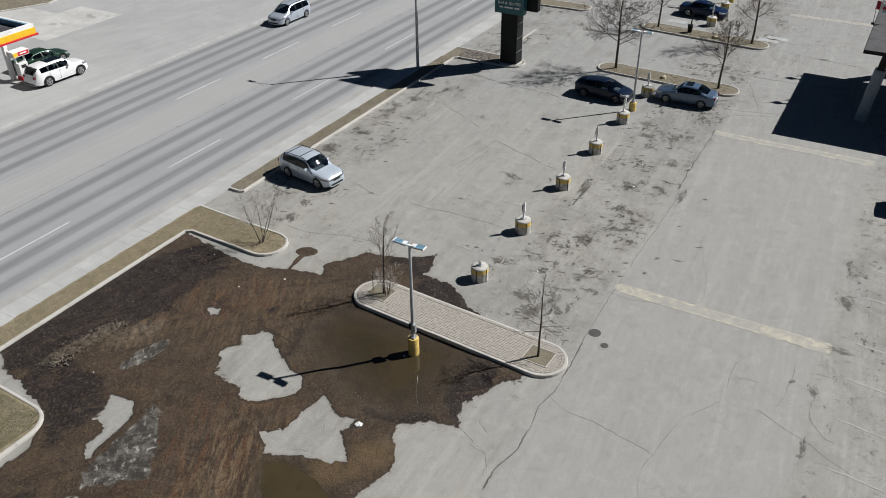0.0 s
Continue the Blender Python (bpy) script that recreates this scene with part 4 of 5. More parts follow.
for k, (x, y, a, b) in enumerate(STAINS):
    ob = new("stain", quad)
    ob.parent = stain_top
    ob.matrix_basis = pose(x, y, 0.0055 + 0.0002 * k, 0, 0, (37 * k) % 40 + (10 if k > 20 else -20)) @ Matrix.Diagonal((a, b, 1, 1))
    ob.visible_shadow = False


# ---- vehicles ----
def curve_table(x, table):
    """A smooth line through the pairs that never overshoots them."""
    xs, zs = [p[0] for p in table], [p[1] for p in table]
    if x <= xs[0]:
        return zs[0]
    if x >= xs[-1]:
        return zs[-1]
    d = [(zs[i + 1] - zs[i]) / (xs[i + 1] - xs[i]) for i in range(len(xs) - 1)]
    m = [d[0]] + [0.0 if a * b <= 0 else 2 * a * b / (a + b) for a, b in zip(d, d[1:])] + [d[-1]]
    i = max(k for k in range(len(xs) - 1) if xs[k] <= x)
    h = xs[i + 1] - xs[i]
    u = (x - xs[i]) / h
    return (2 * u**3 - 3 * u**2 + 1) * zs[i] + (u**3 - 2 * u**2 + u) * h * m[i] + (3 * u**2 - 2 * u**3) * zs[i + 1] + (u**3 - u**2) * h * m[i + 1]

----

• Given task: Without including any pictures, reproduce the listing exactly.

• Worked solution:
0.0 s
Continue the Blender Python (bpy) script that recreates this scene with part 4 of 5. More parts follow.
for k, (x, y, a, b) in enumerate(STAINS):
    ob = new("stain", quad)
    ob.parent = stain_top
    ob.matrix_basis = pose(x, y, 0.0055 + 0.0002 * k, 0, 0, (37 * k) % 40 + (10 if k > 20 else -20)) @ Matrix.Diagonal((a, b, 1, 1))
    ob.visible_shadow = False


# ---- vehicles ----
def curve_table(x, table):
    """A smooth line through the pairs that never overshoots them."""
    xs, zs = [p[0] for p in table], [p[1] for p in table]
    if x <= xs[0]:
        return zs[0]
    if x >= xs[-1]:
        return zs[-1]
    d = [(zs[i + 1] - zs[i]) / (xs[i + 1] - xs[i]) for i in range(len(xs) - 1)]
    m = [d[0]] + [0.0 if a * b <= 0 else 2 * a * b / (a + b) for a, b in zip(d, d[1:])] + [d[-1]]
    i = max(k for k in range(len(xs) - 1) if xs[k] <= x)
    h = xs[i + 1] - xs[i]
    u = (x - xs[i]) / h
    return (2 * u**3 - 3 * u**2 + 1) * zs[i] + (u**3 - 2 * u**2 + u) * h * m[i] + (3 * u**2 - 2 * u**3) * zs[i + 1] + (u**3 - u**2) * h * m[i + 1]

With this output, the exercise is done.